François Thomas

Université Paris Nanterre - IREPH

La Poétique en Allemagne au XIXe siècle : de la philosophie de l’histoire de J. G. Herder au théâtre non-aristotélicien de Brecht, en passant par Hegel

« C’est avec le plaisir le plus vif que j’ai relu la Poétique d’Aristote », écrit Goethe à Schiller en avril 1797. Au tournant du XIXe siècle, le texte d’Aristote constitue une référence majeure des débats esthétiques en Allemagne, notamment depuis la relecture de la Poétique par Lessing dans sa Dramaturgie de Hambourg.
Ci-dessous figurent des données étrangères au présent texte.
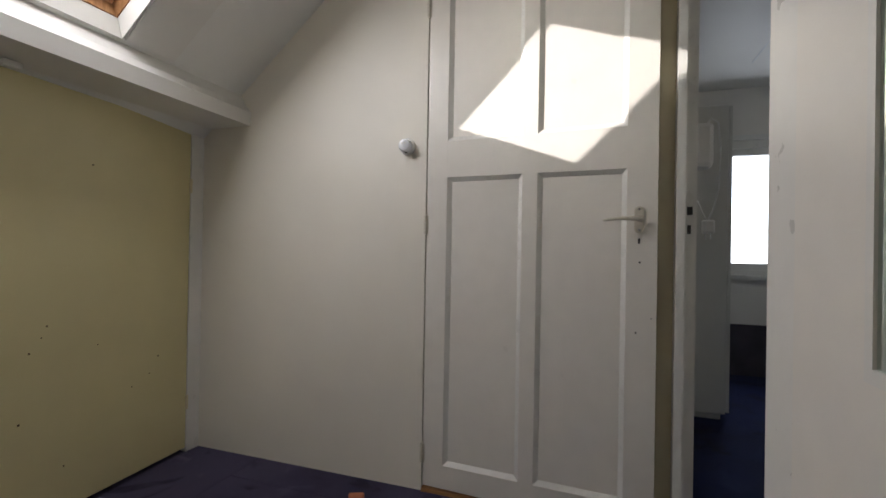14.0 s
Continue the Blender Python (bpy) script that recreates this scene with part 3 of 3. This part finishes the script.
wall_heater()
tagged(link("wall_cable", tube(B(), [(-0.004, -3.446, 2.1), (-0.004, -3.446, 1.305), (-0.02, -3.447, 1.297), (-0.15, -3.447, 1.288), (-0.290, -3.447, 1.285)], 0.0035), PLAST), "thin painted cable running to the wall box", "cable")
cd = thing("pull_cord", "thin cord with a small pull hanging by the wall", "cord")
part("cord", tube(B(), [(-0.275, -3.446, 1.285), (-0.274, -3.444, 1.15), (-0.276, -3.445, 1.02)], 0.0022), PLAST, cd)
part("pull", lathe(B(), [(0.004, 0.03), (0.012, 0.02), (0.014, 0.0), (0.01, -0.012)], 14, Matrix.Translation((-0.276, -3.432, 1.0))), PLAST, cd, smooth=True)

sb = thing("corner_sensor", "white plastic box tilted in the wall corner", "sensor")
b = box(B(), -0.045, 0.045, -0.045, 0.045, -0.03, 0.03, 0.008)
b.transform(Matrix.Translation((-0.040, -0.58, 1.185)) @ pose(0, 0, 0, 38, 12, 42))
part("housing", b, PLAST, sb)
part("back_plate", box(B(), -0.008, 0, -0.68, -0.58, 1.15, 1.24, 0.002), PLAST, sb)
part("screw", cyl(B(), (-0.008, -0.665, 1.225), (-0.011, -0.665, 1.225), 0.005), ALU, sb)
tagged(link("corner_cable", tube(B(), [(-0.005, -0.46, 1.19), (-0.005, -0.30, 1.18), (-0.004, -0.15, 1.12), (-0.004, -0.03, 1.05), (-0.004, -0.004, 0.95), (-0.004, -0.004, 0.7), (-0.004, -0.004, 0.4)], 0.002), PLAST), "thin white cable down the wall corner", "cable")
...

D’un côté, Aristote, relu et réactualisé à travers le prisme de la philosophie kantienne, nourrit la réflexion sur les genres littéraires ou sur le concept de tragique, qui devient une catégorie majeure de l’idéalisme allemand au XIXe siècle. De l’autre, la poétique aristotélicienne est rejetée par le romantisme naissant, en tant que fondement de l’esthétique classique française et doctrine figée de l’imitation de la nature. A la fin du XVIIIe, le philosophe J.G. Herder avait abordé la pensée d’Aristote au sein d’une vaste réflexion sur la philosophie de l’histoire et la pluralité des cultures, en confrontant la Poétique au théâtre de Shakespeare et aux grandes tragédies de l’antiquité indienne.

Ces lectures d’Aristote conduisent à de nombreuses traductions au XIXe de la Poétique, les traducteurs introduisant dans leurs préfaces d’importants développements sur la traduction de mimesis et katharsis, rejetant la réduction de mimesis à la notion d’imitation (Nachahmung).

Nous proposerons une vue d’ensemble de ces usages de la Poétique d’Aristote dans la philosophie allemande du XIXe siècle, en remontant aux points de départ que sont Lessing et Herder, en passant par Schiller, Schelling et Hegel, et en finissant par les réflexions sur le théâtre du philosophe G. Simmel – et l’écho de ces différents débats dans le projet d’un théâtre non-aristotélicien par B. Brecht au XXe siècle.